For the rest of the drive—fifteen minutes or so—the conversation turned to traveling through the life course, and not because of anything I said, but because the four teenage boys started reminiscing about what it was like to be a little boy, how they missed going on adventures, being wide open to the world.  I asked questions about when they felt they had changed in their orientation to the world, and why they thought the change had occurred. I also pondered aloud if perhaps they could recapture or create anew their attitude of wonderment and curiosity.  I went out on a limb and shared that I was still growing up as a person in my mid-forties, and that I was discovering in my own life that growing up didn’t mean getting more serious and less playful, but could actually involve the opposite and that perhaps a trick to having a hell of a time as a human for as long as we are alive is to continue having adventures. 

To live in a sandcastle.

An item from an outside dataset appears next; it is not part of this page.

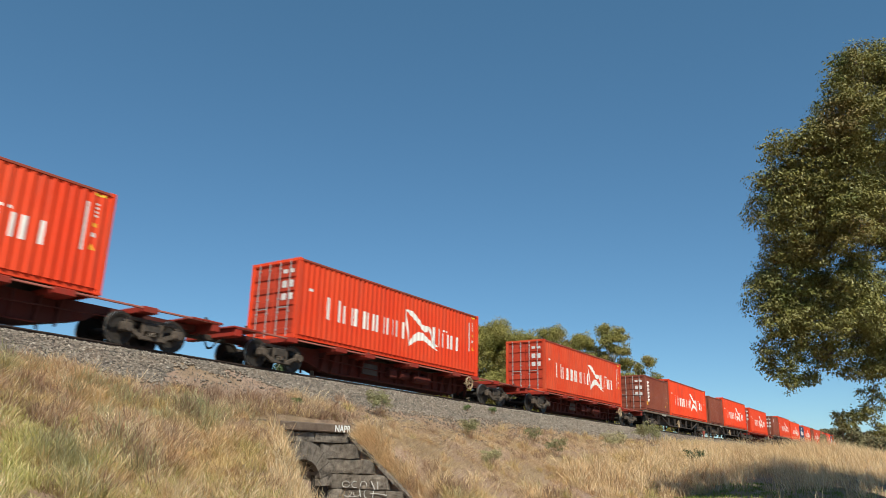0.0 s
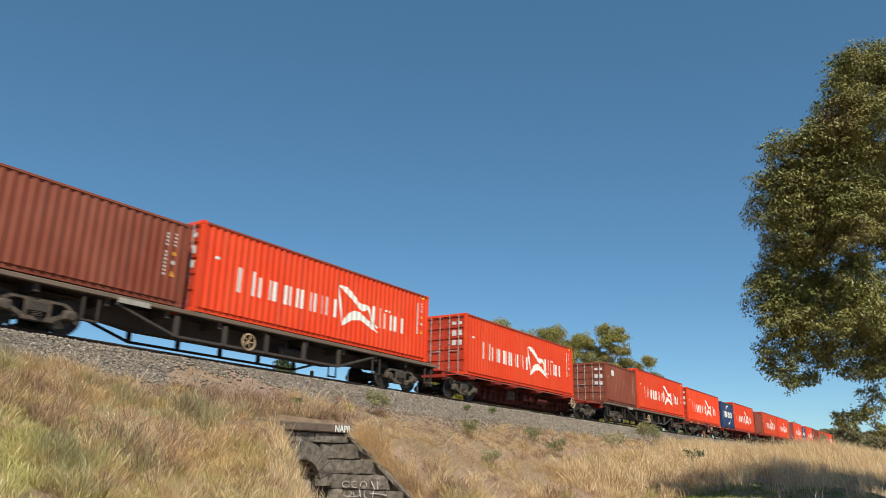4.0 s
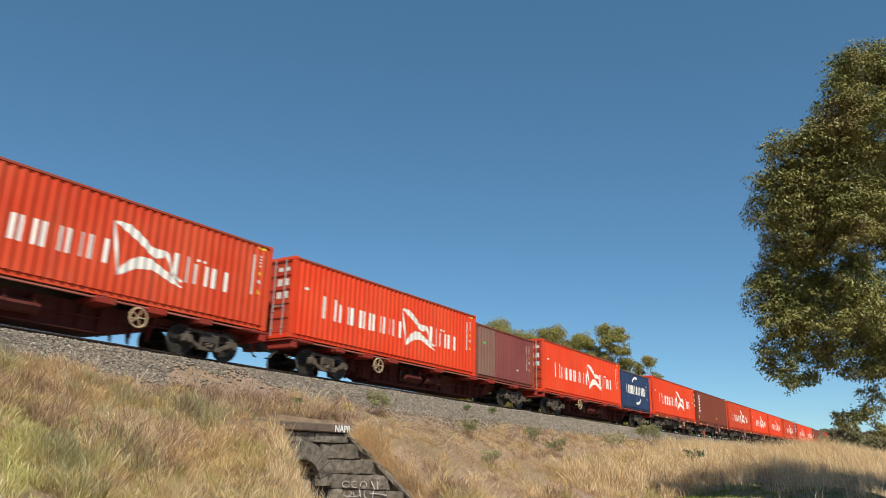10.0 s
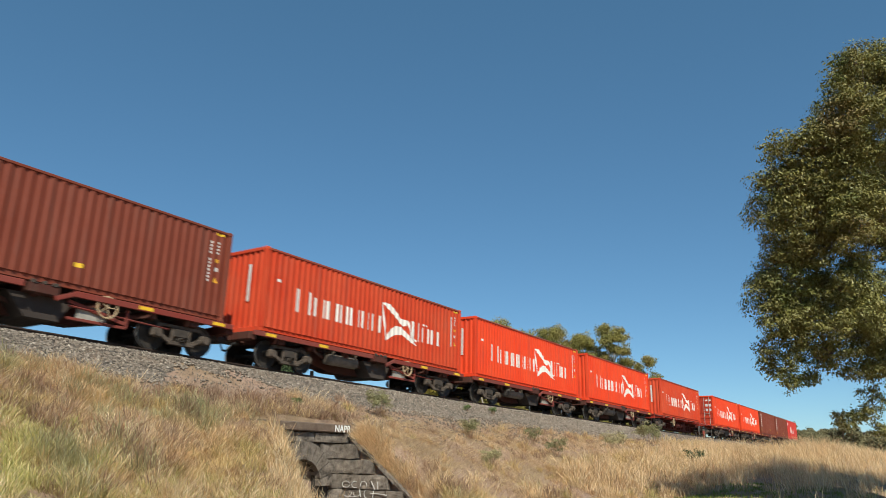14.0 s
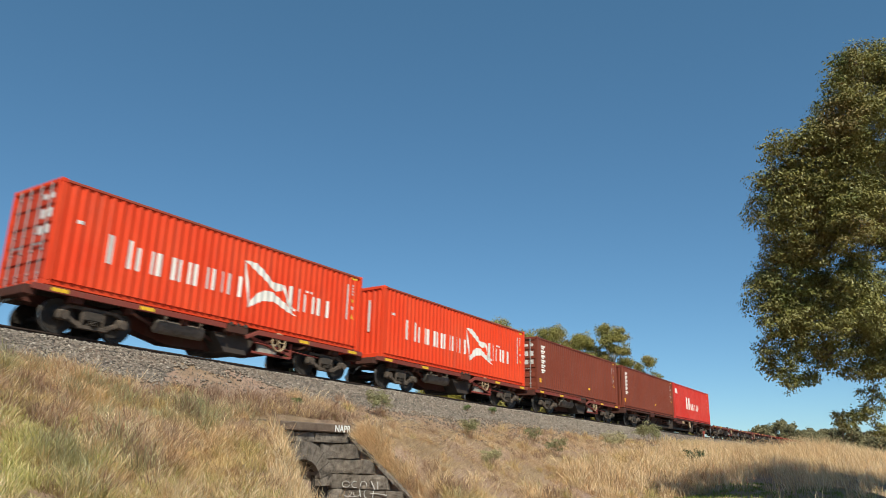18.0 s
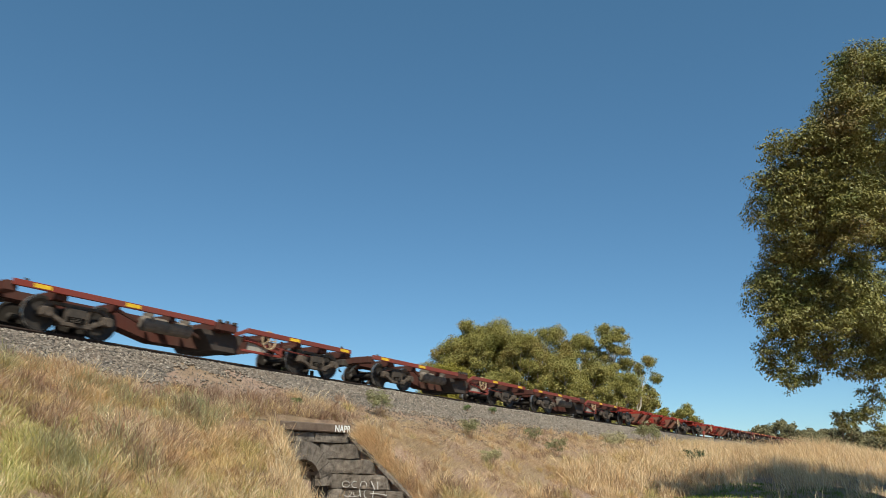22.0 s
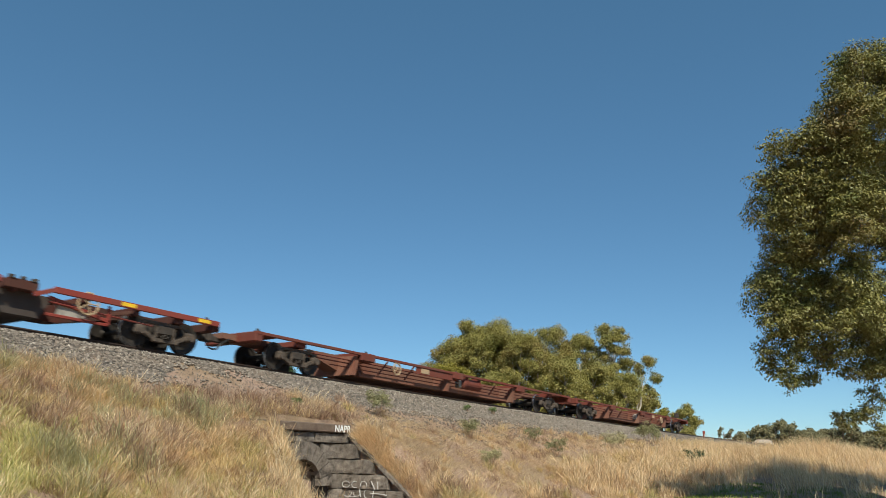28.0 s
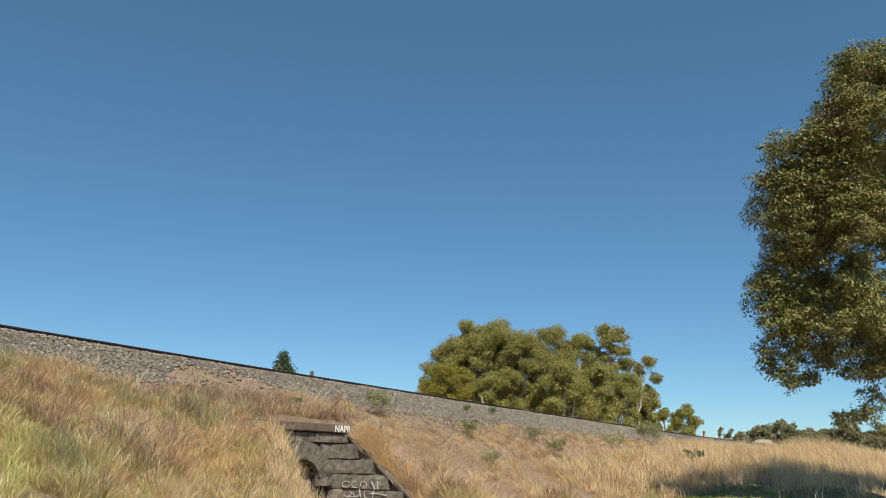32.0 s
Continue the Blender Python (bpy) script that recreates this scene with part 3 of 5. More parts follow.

To play in the snow.

I don’t know what the four boy-men thought about me and the stuff I said. But I thought they were totally cool and if the future is in their hands and the hands of Isobel and her friends, well, I feel rather good about that, whatever the future may hold for all of us living on this planet.

By the end of the drive I wanted to ask them for their addresses so I could send their parents thank you notes for the honor of hanging out with their sons.